Ah, you don’t know about paperweights yet, do you? Not to worry, here’s a handy guide I found which should help you understand what each weight is and the thicknesses they produce!
Trust me. If you have this information stored in the back of that beautiful mind of yours, your clients will love you for it. Familiarise yourself with the print process in and out to understand how to design the perfect artwork and be a guiding light in the dark to your clients.
5) This should be pure black. Right?
One of the easiest mistakes to make when working on any print design is thinking that to achieve a solid black print, you must set your colour to pure black. I mean, that’s what you’d think, right?
Let’s use some examples of what I mean:
- Setting your K Value (Black) to 100% (known as 100k black) will give you a grey or charcoal result when printed. Not always a bad option to use, particularly if you want to apply black to small sections, such as text. It’d be a preferable option over rich black, for example, to avoid smudging of ink when printing such a small area (which can happen).

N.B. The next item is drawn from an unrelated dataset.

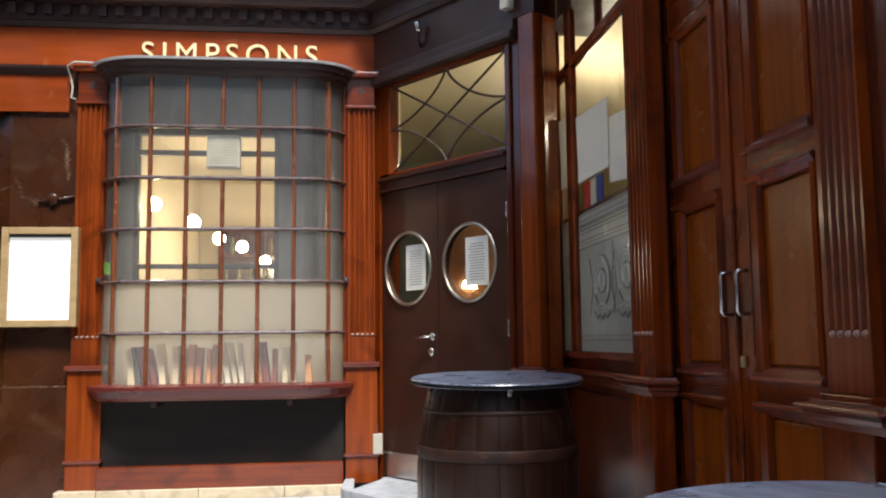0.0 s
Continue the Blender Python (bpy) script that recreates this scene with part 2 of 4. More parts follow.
PAVING = material("pale_grey_flagstone", (0.35, 0.360, 0.374), 0.5, 0, (0.445, 0.452, 0.458), (7, 7, 7), 8, 0.3, 0.7, 0.25, 60, 0, 0.15, (0.27, 0.274, 0.28), 2.0, 0.52, 0.8, per_object=0.12)
GROUND = material("grey_paving_bed", (0.16, 0.16, 0.155), 0.85, 0, (0.24, 0.235, 0.225), (9, 9, 9), 8, 0.3, 0.7, 0.4, 50)
STEP_STONE = material("pale_step_stone", (0.33, 0.355, 0.38), 0.5, 0, (0.42, 0.44, 0.46), (8, 8, 8), 8, 0.3, 0.7, 0.3, 50, 0, 0, (0.25, 0.24, 0.21), 7, 0.5, 0.72)
GRANITE = material("polished_brown_granite", (0.098, 0.080, 0.075), 0.085, 0, (0.335, 0.282, 0.258), (230, 230, 230), 4, 0.40, 0.64, 0.0, 60, 0.0, 0.03, (0.190, 0.110, 0.068), 6.5, 0.47, 0.72, 0.12, 0.3, spec=0.5)
LEDGE_GRANITE = material("black_polished_ledge", (0.018, 0.016, 0.018), 0.14, 0, (0.035, 0.032, 0.034), (40, 40, 40), 6)
# Worn bead tips, paled further to carry their gloss highlights in the colour.
BEAD = material("worn_highlit_flute_stop", (0.24, 0.13, 0.095), 0.3, 0, (0.34, 0.21, 0.16), (30, 30, 30), 4)
CANOPY_STONE = material("pale_canopy_stone", (0.24, 0.20, 0.175), 0.3, 0, (0.34, 0.29, 0.26), (40, 40, 40), 8, 0.34, 0.68, 0.0, 60, 0, 0.05, (0.20, 0.15, 0.12), 2.0)
BRONZE_PANEL = material("polished_bronze_stone", (0.125, 0.075, 0.031), 0.13, 0, (0.25, 0.150, 0.062), (2.0, 2.0, 1.2), 8, 0.32, 0.72, 0.03, 40, 0, 0.05, (0.26, 0.115, 0.044), 5.0, 0.60, 0.78)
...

- Adding more colour (Cyan, Magenta, Yellow) to your black will give you a rich/deep black. Different papers will handle the amount of ink differently, so ask your printer what the best value is to use to achieve a rich black, depending on the type of paper used. Always consult your printer.
If you’re working in Illustrator, keep this in mind:
Unless you have this option enabled, you will not see small differences in black. Problematic, if you’re trying to play around with different colour values to achieve a rich black.
To see if you have this option enabled, head over to Edit > Preferences > Appearance of Black… > On Screen: Display All Blacks Accurately > Printing / Exporting: Output All Blacks Accurately.
To test this, put a 100k black object and a rich black object side by side. You should be able to distinguish between the two.
Takeaways:
- Always set a 3mm bleed
- Use the right colour modes (never RGB)
- Educate your clients on what would be the best materials to use for their print job
- Check your DPI settings
- Know the difference between 100k black and rich black, and make sure you can see them!